Some crucial questions must be considered as the SSU’s development gets underway.

At the most fundamental level, the SSU needs to explain what Australia seeks to do in space, as a 21st-century space power. Space is vast in scope and limitless in possible opportunities. The drafters of the SSU would be wise to boldly embrace a larger and more inspiring vision to match that environment.

The SSU shouldn’t simply build on, or reiterate, the objectives of the 2019 civil strategy, which were to triple the size of commercial space sector, create 20,000 new jobs and expand the sector’s contribution to national GDP. Those are certainly worthy goals for the 10-year timeline of the civil space strategy, and they should be met.

However, for the SSU to be successful, it must be based on a bigger vision that matches the rapid ascendancy of the space domain as both a region of great potential benefit to national enterprises and a contested operational domain that could become a warfighting arena in future conflict.

With this in mind, the first goal of the SSU should be to ensure that Australia is a 21st-century space power in every sense. This means we must develop national space capabilities that fully equip us to pursue national objectives through the medium of space and the use of space capabilities.

That calls for an unbounded perspective on what Australia does in space and a national approach that is agile and responsive as new ways to access and utilise space open up that facilitate space exploration, resource exploitation and innovative uses of space technology on earth.

The SSU must truly be national in scope, bringing the civil components of commercial and space science together with defence and national security space activities. It must also integrate international engagement with like-minded partners consistent with our national interests and values.

Defence will have its own unique requirements, particularly in the classified realm, which won’t lend themselves to discussion or debate in open forums. However, that shouldn’t prevent it from directly participating in building national space capabilities through a whole-of-government space strategy and, most importantly, working with Australia’s rapidly growing commercial space sector to deliver capability in a timely manner.

The creation of the Australian Defence Industry Space Capability Alliance on the same day as the SSU was announced highlighted the potential for Australian small to medium-sized enterprises in the space and defence sectors to work together to produce the equivalent of an Australian prime that could ultimately provide an end-to-end space capability.

The SSU should fully engage with key commercial actors and space policy thinkers outside of government, as a whole-of-nation endeavour. That means the formulation of the SSU must include a process for public consultation and outreach to the broader community in. Some work along these lines was done in 2021 as part of the parliamentary inquiry into developing Australia’s space industry. But it needs to continue and a broader array of space leaders and policy experts need to be brought in at the development phase.

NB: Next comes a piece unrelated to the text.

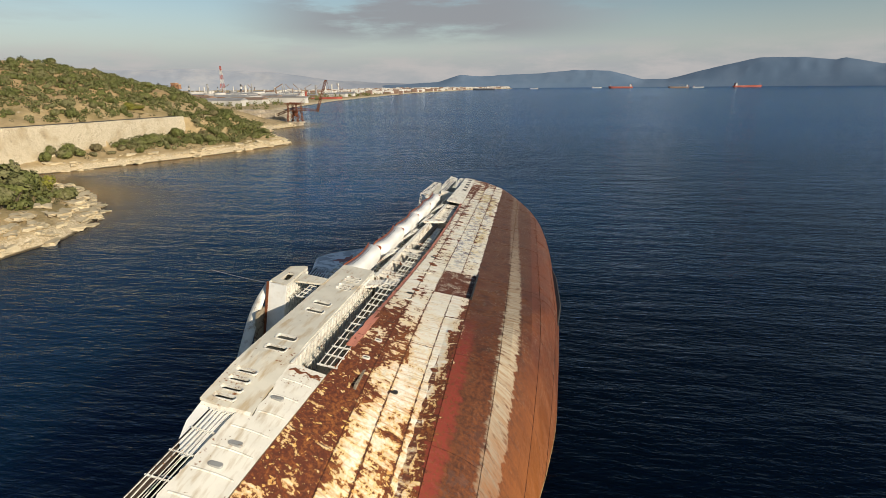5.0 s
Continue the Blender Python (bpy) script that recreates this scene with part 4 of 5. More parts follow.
def build_sea():
    def axis(lo, hi, a, b, step):
        mid = list(np.arange(a, b + step, step))
        left, right, s = [], [], step
        x = a
        while x > lo:
            s *= 1.35; x -= s; left.append(max(x, lo))
        s, x = step, b
        while x < hi:
            s *= 1.35; x += s; right.append(min(x, hi))
        return np.array(left[::-1] + mid + right)
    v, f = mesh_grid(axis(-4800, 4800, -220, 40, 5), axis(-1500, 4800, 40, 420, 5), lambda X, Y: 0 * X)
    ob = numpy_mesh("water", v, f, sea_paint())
    d = coast_distance(v[:, 0], v[:, 1])
    at = ob.data.attributes.new("shoal_reflection", "FLOAT", "POINT")
    at.data.foreach_set("value", (np.clip(1 + d / 30, 0, 1) ** 1.6 * np.clip((v[:, 1] - 90) / 50, 0.05, 1) * (v[:, 1] < 600)).astype(np.float32))
    at = ob.data.attributes.new("coastal", "FLOAT", "POINT")      # blue scatter towards the shore; farther off and left, painted reflection of sky
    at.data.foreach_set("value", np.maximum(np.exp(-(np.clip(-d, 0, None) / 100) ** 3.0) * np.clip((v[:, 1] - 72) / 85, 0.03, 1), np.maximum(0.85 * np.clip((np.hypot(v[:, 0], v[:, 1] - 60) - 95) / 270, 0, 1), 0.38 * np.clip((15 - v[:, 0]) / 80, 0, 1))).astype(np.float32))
    tagged(ob, "dark blue rippled sea with brownish shallows and painted shore reflection", "sea", kind="structure")


build_sea()


# ---- land ----
def vnoise(x, y, scale, seed=0.0):
    out = np.empty(x.shape)
    for i, (a, b) in enumerate(zip(x.ravel(), y.ravel())):
        out.flat[i] = noise.fractal((a * scale, b * scale, seed), 1.0, 2.0, 4)
    return out


WALL = [(-142, 234), (-147, 212), (-153, 185), (-160, 160), (-170, 125), (-186, 80), (-205, 40)]
WX, WY = np.array([w[0] for w in WALL], float), np.array([w[1] for w in WALL], float)


def land_height(x, y):
    d = coast_distance(x, y)
    rough = vnoise(x, y, 0.05)
    fine = vnoise(x, y, 0.22, 5.0)
    low = np.clip(d, -8, 2.6) * 0.85 + np.clip(d - 2.6, 0, 60) * 0.27
    ledge = np.floor(low / 0.75 + 0.9 * rough) * 0.75 - 0.7 * rough + 0.3
    low = np.where((d > -3) & (d < 9), 0.25 * low + 0.75 * ledge, low)
    wallx = np.interp(y, WY[::-1], WX[::-1])
    inland = wallx - x                                     # metres behind the retaining wall
    fade = np.interp(y, [234, 262, 300, 340, 380, 430, 520], [1, 1.0, 0.84, 0.62, 0.42, 0.2, 0.0])
    hill = 14.2 + np.clip(inland - 7, 0, 26) * 0.40 + np.clip(inland - 33, 0, 60) * 0.24
    hill = hill + 2.2 * rough * np.clip(inland / 30, 0, 1)
    hill = np.where(y >= 234, np.minimum(low + np.clip(d - 12, 0, 60) * 0.42, hill), hill) * np.clip(fade, 0, 1.1)
    near = y < 234
    land = np.where(near & (inland > 0), hill, np.where(near, np.minimum(low, 8.2), np.maximum(low * np.clip(fade + 0.25, 0, 1), hill)))
    land = np.where(y > 470, np.clip(d, -8, 5) * 0.5 + 0.6 * rough, land)
    return land + (0.55 * fine + 0.5 * rough) * np.clip((d + 3) / 5, 0, 1) * np.where(inland > 0, 0.8, 1.0)


def ground_paint():
    k = Mat("dry_ground", 0.9)
    p = k.pos()
    big, mid, fine = k.noise(p, 0.06, 4), k.noise(p, 0.35, 5), k.noise(p, 2.2, 5, 0.65)
    c = k.mix(k.ramp(mid, 0.35, 0.65), (0.52, 0.39, 0.21), (0.38, 0.28, 0.14))
    c = k.mix(k.ramp(big, 0.5, 0.62), c, (0.30, 0.23, 0.10))
    sp = k.node("ShaderNodeSeparateXYZ"); k.t.links.new(p, sp.inputs[0])
    rock = k.math("MAXIMUM", k.ramp(k.math("ADD", sp.outputs[2], k.math("MULTIPLY", fine, 1.6)), 3.4, 2.4), k.ramp(k.math("ADD", mid, k.math("MULTIPLY", fine, 0.4)), 0.82, 0.88))
    c = k.mix(rock, c, k.mix(k.ramp(fine, 0.35, 0.65), (0.74, 0.63, 0.44), (0.40, 0.31, 0.18)))
    c = k.mix(k.ramp(k.math("ADD", sp.outputs[2], k.math("MULTIPLY", fine, 0.3)), 0.5, 0.3), c, (0.10, 0.075, 0.04))
    c = k.mix(k.ramp(k.math("ADD", sp.outputs[2], k.math("MULTIPLY", mid, 8.0)), 25.0, 29.0, 0.0, 0.7), c, (0.44, 0.29, 0.14))
    k.bump(k.math("ADD", fine, k.noise(p, 8, 4)), 0.8, 0.25)
    return k.done(c)


GROUND = ground_paint()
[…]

It also is a good idea to promote some bold thinking and goals in any national space strategy. Price announced a decision to negotiate with international agencies to send Australian astronauts into space. What could be more inspiring to young Australians thinking about a career in space than seeing an Australian standing on the lunar surface, with an Australian flag on their space suit (previous Australian astronauts had to become US citizens to fly)?

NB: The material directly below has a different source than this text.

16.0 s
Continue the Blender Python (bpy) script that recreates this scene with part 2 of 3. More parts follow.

With a time horizon out to 2040, the SSU will need to anticipate and be responsive to the rapid changes that will occur in the space sector, in particular, the commercialisation and even industrialisation of space.

It was therefore important that Price announced the government’s decision to no longer impose partial cost recovery for launch applications—in effect abolishing application fees for launch permits. This move opens doors to establishing space launch facilities in this country and will help ensure that Australian space launch providers are internationally competitive.

Australia is now poised to be able to launch Australian satellites on Australian launch vehicles from Australian launch sites on a regular basis. There’s broad support for a sovereign launch capability, which is a key pathway for Australia’s future as a space power.

For defence, a sovereign launch capability opens up all sorts of previously unthinkable ideas. The establishment of a Defence Space Command in January 2022 was a big step away from previous approaches that were content to be dependent on other nations for access to space. Defence should now look towards a more fully developed defence space capability that goes beyond current projects such as JP-9102 (satellite communications), DEF-799 (geospatial intelligence) and JP-9360 (space domain awareness).

The SSU needs to move Australia towards an ambitious future where air and space capabilities, including sovereign launch for the defence force and a composite space control program, are realised—perhaps by 2040.